■ AIM:
Below is a listing to write out in full, exactly as given, without its pictures.

■ PROVIDED DATA:
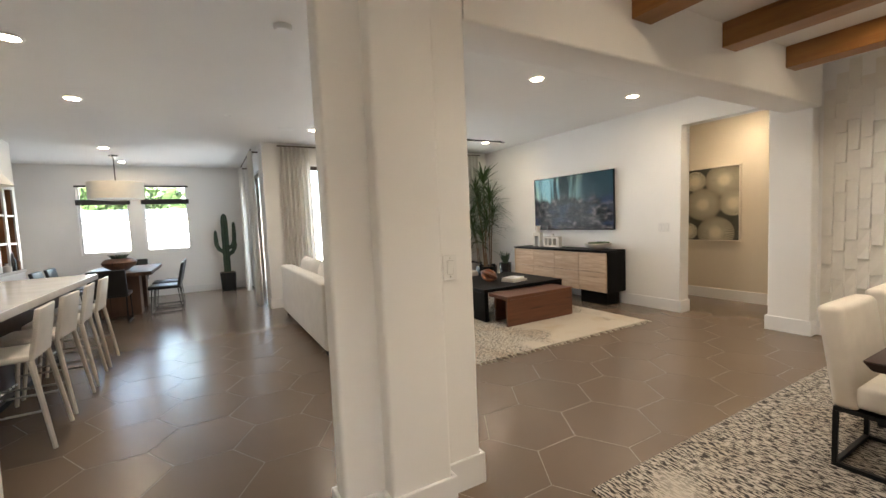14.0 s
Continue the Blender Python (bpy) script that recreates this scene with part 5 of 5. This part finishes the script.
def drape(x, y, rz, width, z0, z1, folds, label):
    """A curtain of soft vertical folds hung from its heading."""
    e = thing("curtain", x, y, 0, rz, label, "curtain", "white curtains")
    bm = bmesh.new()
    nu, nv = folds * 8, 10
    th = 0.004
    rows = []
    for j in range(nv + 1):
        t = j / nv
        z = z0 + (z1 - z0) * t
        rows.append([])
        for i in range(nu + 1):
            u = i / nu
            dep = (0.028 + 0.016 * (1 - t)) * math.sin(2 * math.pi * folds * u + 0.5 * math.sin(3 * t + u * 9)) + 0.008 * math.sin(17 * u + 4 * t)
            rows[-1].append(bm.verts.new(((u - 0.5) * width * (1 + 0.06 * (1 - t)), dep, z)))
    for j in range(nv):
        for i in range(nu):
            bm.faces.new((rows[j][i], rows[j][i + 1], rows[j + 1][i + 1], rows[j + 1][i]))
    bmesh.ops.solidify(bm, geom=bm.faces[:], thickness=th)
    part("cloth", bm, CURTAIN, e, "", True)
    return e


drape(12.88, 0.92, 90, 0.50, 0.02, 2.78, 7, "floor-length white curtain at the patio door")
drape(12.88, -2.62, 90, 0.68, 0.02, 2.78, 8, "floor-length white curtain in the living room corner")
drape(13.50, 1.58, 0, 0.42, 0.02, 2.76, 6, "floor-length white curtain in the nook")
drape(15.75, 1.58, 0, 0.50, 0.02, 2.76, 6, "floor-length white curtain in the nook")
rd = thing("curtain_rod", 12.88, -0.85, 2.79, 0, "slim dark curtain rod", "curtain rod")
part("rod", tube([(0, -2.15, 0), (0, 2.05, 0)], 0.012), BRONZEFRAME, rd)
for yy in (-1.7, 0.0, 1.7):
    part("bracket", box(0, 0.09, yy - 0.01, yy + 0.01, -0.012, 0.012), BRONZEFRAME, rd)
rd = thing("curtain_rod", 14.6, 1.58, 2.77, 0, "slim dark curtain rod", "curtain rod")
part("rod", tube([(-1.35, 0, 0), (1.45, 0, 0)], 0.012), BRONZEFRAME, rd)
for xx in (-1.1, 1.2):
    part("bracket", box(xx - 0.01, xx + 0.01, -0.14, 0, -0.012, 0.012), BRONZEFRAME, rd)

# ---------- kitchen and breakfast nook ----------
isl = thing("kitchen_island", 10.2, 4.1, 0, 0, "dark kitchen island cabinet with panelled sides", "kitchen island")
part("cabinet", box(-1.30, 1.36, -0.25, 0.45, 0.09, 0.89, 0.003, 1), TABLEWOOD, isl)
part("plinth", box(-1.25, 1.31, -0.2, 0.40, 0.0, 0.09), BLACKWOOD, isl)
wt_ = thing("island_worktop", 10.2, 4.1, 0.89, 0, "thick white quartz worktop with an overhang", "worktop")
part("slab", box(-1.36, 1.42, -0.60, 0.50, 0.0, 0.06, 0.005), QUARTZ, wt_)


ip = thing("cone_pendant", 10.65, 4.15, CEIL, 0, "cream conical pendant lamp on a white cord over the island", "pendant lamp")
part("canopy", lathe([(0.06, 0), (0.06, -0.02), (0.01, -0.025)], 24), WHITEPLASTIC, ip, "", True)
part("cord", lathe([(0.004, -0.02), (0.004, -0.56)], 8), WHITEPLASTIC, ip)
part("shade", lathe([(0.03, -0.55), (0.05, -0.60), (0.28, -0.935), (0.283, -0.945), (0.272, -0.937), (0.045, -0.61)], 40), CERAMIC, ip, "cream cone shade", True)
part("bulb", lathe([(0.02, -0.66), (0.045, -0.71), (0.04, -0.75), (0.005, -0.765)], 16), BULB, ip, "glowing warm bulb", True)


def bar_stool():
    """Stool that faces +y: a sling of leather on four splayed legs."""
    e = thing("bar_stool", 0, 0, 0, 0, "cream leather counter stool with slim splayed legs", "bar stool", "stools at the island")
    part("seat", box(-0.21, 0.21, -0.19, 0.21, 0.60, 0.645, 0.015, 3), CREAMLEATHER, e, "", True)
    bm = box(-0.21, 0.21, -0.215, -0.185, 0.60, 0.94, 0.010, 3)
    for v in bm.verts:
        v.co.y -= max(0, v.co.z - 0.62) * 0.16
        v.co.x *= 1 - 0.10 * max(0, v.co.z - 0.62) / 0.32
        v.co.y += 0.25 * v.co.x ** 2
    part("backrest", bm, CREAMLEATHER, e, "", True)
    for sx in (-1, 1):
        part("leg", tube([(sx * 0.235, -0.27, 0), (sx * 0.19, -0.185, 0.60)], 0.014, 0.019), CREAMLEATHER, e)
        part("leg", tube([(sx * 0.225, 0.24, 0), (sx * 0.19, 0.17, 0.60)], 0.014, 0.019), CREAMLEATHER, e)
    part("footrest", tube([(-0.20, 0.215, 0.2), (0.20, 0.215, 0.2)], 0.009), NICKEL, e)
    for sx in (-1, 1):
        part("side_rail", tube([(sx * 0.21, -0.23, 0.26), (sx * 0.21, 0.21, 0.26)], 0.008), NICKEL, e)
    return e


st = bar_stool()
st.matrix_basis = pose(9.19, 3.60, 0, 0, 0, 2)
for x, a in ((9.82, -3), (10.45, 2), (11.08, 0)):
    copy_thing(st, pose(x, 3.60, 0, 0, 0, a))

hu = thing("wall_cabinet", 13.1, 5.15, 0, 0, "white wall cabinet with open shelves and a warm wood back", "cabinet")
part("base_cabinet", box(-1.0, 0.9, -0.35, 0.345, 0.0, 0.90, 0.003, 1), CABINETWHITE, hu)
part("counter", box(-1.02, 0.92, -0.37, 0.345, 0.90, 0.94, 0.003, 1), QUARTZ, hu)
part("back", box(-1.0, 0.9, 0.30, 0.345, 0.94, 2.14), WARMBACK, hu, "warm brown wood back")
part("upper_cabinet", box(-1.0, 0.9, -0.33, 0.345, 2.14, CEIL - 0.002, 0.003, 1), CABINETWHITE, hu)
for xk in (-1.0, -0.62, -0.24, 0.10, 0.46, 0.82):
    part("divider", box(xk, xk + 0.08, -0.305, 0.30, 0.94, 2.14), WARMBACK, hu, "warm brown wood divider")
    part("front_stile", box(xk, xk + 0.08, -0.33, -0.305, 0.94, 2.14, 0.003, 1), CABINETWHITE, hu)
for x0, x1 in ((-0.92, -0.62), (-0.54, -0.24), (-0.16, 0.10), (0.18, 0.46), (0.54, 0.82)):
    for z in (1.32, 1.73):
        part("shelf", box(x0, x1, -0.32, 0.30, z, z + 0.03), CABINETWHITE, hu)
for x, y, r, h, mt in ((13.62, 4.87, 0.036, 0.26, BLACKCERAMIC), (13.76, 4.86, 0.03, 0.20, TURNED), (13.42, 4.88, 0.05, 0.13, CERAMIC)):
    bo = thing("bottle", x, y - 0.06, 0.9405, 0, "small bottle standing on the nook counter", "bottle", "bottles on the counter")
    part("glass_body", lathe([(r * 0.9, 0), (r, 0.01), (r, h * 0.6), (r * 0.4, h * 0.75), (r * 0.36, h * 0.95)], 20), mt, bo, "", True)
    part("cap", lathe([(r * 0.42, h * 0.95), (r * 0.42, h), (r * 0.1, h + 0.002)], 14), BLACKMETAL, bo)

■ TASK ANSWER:
14.0 s
Continue the Blender Python (bpy) script that recreates this scene with part 5 of 5. This part finishes the script.
def drape(x, y, rz, width, z0, z1, folds, label):
    """A curtain of soft vertical folds hung from its heading."""
    e = thing("curtain", x, y, 0, rz, label, "curtain", "white curtains")
    bm = bmesh.new()
    nu, nv = folds * 8, 10
    th = 0.004
    rows = []
    for j in range(nv + 1):
        t = j / nv
        z = z0 + (z1 - z0) * t
        rows.append([])
        for i in range(nu + 1):
            u = i / nu
            dep = (0.028 + 0.016 * (1 - t)) * math.sin(2 * math.pi * folds * u + 0.5 * math.sin(3 * t + u * 9)) + 0.008 * math.sin(17 * u + 4 * t)
            rows[-1].append(bm.verts.new(((u - 0.5) * width * (1 + 0.06 * (1 - t)), dep, z)))
    for j in range(nv):
        for i in range(nu):
            bm.faces.new((rows[j][i], rows[j][i + 1], rows[j + 1][i + 1], rows[j + 1][i]))
    bmesh.ops.solidify(bm, geom=bm.faces[:], thickness=th)
    part("cloth", bm, CURTAIN, e, "", True)
    return e


drape(12.88, 0.92, 90, 0.50, 0.02, 2.78, 7, "floor-length white curtain at the patio door")
drape(12.88, -2.62, 90, 0.68, 0.02, 2.78, 8, "floor-length white curtain in the living room corner")
drape(13.50, 1.58, 0, 0.42, 0.02, 2.76, 6, "floor-length white curtain in the nook")
drape(15.75, 1.58, 0, 0.50, 0.02, 2.76, 6, "floor-length white curtain in the nook")
rd = thing("curtain_rod", 12.88, -0.85, 2.79, 0, "slim dark curtain rod", "curtain rod")
part("rod", tube([(0, -2.15, 0), (0, 2.05, 0)], 0.012), BRONZEFRAME, rd)
for yy in (-1.7, 0.0, 1.7):
    part("bracket", box(0, 0.09, yy - 0.01, yy + 0.01, -0.012, 0.012), BRONZEFRAME, rd)
rd = thing("curtain_rod", 14.6, 1.58, 2.77, 0, "slim dark curtain rod", "curtain rod")
part("rod", tube([(-1.35, 0, 0), (1.45, 0, 0)], 0.012), BRONZEFRAME, rd)
for xx in (-1.1, 1.2):
    part("bracket", box(xx - 0.01, xx + 0.01, -0.14, 0, -0.012, 0.012), BRONZEFRAME, rd)

# ---------- kitchen and breakfast nook ----------
isl = thing("kitchen_island", 10.2, 4.1, 0, 0, "dark kitchen island cabinet with panelled sides", "kitchen island")
part("cabinet", box(-1.30, 1.36, -0.25, 0.45, 0.09, 0.89, 0.003, 1), TABLEWOOD, isl)
part("plinth", box(-1.25, 1.31, -0.2, 0.40, 0.0, 0.09), BLACKWOOD, isl)
wt_ = thing("island_worktop", 10.2, 4.1, 0.89, 0, "thick white quartz worktop with an overhang", "worktop")
part("slab", box(-1.36, 1.42, -0.60, 0.50, 0.0, 0.06, 0.005), QUARTZ, wt_)


ip = thing("cone_pendant", 10.65, 4.15, CEIL, 0, "cream conical pendant lamp on a white cord over the island", "pendant lamp")
part("canopy", lathe([(0.06, 0), (0.06, -0.02), (0.01, -0.025)], 24), WHITEPLASTIC, ip, "", True)
part("cord", lathe([(0.004, -0.02), (0.004, -0.56)], 8), WHITEPLASTIC, ip)
part("shade", lathe([(0.03, -0.55), (0.05, -0.60), (0.28, -0.935), (0.283, -0.945), (0.272, -0.937), (0.045, -0.61)], 40), CERAMIC, ip, "cream cone shade", True)
part("bulb", lathe([(0.02, -0.66), (0.045, -0.71), (0.04, -0.75), (0.005, -0.765)], 16), BULB, ip, "glowing warm bulb", True)


def bar_stool():
    """Stool that faces +y: a sling of leather on four splayed legs."""
    e = thing("bar_stool", 0, 0, 0, 0, "cream leather counter stool with slim splayed legs", "bar stool", "stools at the island")
    part("seat", box(-0.21, 0.21, -0.19, 0.21, 0.60, 0.645, 0.015, 3), CREAMLEATHER, e, "", True)
    bm = box(-0.21, 0.21, -0.215, -0.185, 0.60, 0.94, 0.010, 3)
    for v in bm.verts:
        v.co.y -= max(0, v.co.z - 0.62) * 0.16
        v.co.x *= 1 - 0.10 * max(0, v.co.z - 0.62) / 0.32
        v.co.y += 0.25 * v.co.x ** 2
    part("backrest", bm, CREAMLEATHER, e, "", True)
    for sx in (-1, 1):
        part("leg", tube([(sx * 0.235, -0.27, 0), (sx * 0.19, -0.185, 0.60)], 0.014, 0.019), CREAMLEATHER, e)
        part("leg", tube([(sx * 0.225, 0.24, 0), (sx * 0.19, 0.17, 0.60)], 0.014, 0.019), CREAMLEATHER, e)
    part("footrest", tube([(-0.20, 0.215, 0.2), (0.20, 0.215, 0.2)], 0.009), NICKEL, e)
    for sx in (-1, 1):
        part("side_rail", tube([(sx * 0.21, -0.23, 0.26), (sx * 0.21, 0.21, 0.26)], 0.008), NICKEL, e)
    return e


st = bar_stool()
st.matrix_basis = pose(9.19, 3.60, 0, 0, 0, 2)
for x, a in ((9.82, -3), (10.45, 2), (11.08, 0)):
    copy_thing(st, pose(x, 3.60, 0, 0, 0, a))

hu = thing("wall_cabinet", 13.1, 5.15, 0, 0, "white wall cabinet with open shelves and a warm wood back", "cabinet")
part("base_cabinet", box(-1.0, 0.9, -0.35, 0.345, 0.0, 0.90, 0.003, 1), CABINETWHITE, hu)
part("counter", box(-1.02, 0.92, -0.37, 0.345, 0.90, 0.94, 0.003, 1), QUARTZ, hu)
part("back", box(-1.0, 0.9, 0.30, 0.345, 0.94, 2.14), WARMBACK, hu, "warm brown wood back")
part("upper_cabinet", box(-1.0, 0.9, -0.33, 0.345, 2.14, CEIL - 0.002, 0.003, 1), CABINETWHITE, hu)
for xk in (-1.0, -0.62, -0.24, 0.10, 0.46, 0.82):
    part("divider", box(xk, xk + 0.08, -0.305, 0.30, 0.94, 2.14), WARMBACK, hu, "warm brown wood divider")
    part("front_stile", box(xk, xk + 0.08, -0.33, -0.305, 0.94, 2.14, 0.003, 1), CABINETWHITE, hu)
for x0, x1 in ((-0.92, -0.62), (-0.54, -0.24), (-0.16, 0.10), (0.18, 0.46), (0.54, 0.82)):
    for z in (1.32, 1.73):
        part("shelf", box(x0, x1, -0.32, 0.30, z, z + 0.03), CABINETWHITE, hu)
for x, y, r, h, mt in ((13.62, 4.87, 0.036, 0.26, BLACKCERAMIC), (13.76, 4.86, 0.03, 0.20, TURNED), (13.42, 4.88, 0.05, 0.13, CERAMIC)):
    bo = thing("bottle", x, y - 0.06, 0.9405, 0, "small bottle standing on the nook counter", "bottle", "bottles on the counter")
    part("glass_body", lathe([(r * 0.9, 0), (r, 0.01), (r, h * 0.6), (r * 0.4, h * 0.75), (r * 0.36, h * 0.95)], 20), mt, bo, "", True)
    part("cap", lathe([(r * 0.42, h * 0.95), (r * 0.42, h), (r * 0.1, h + 0.002)], 14), BLACKMETAL, bo)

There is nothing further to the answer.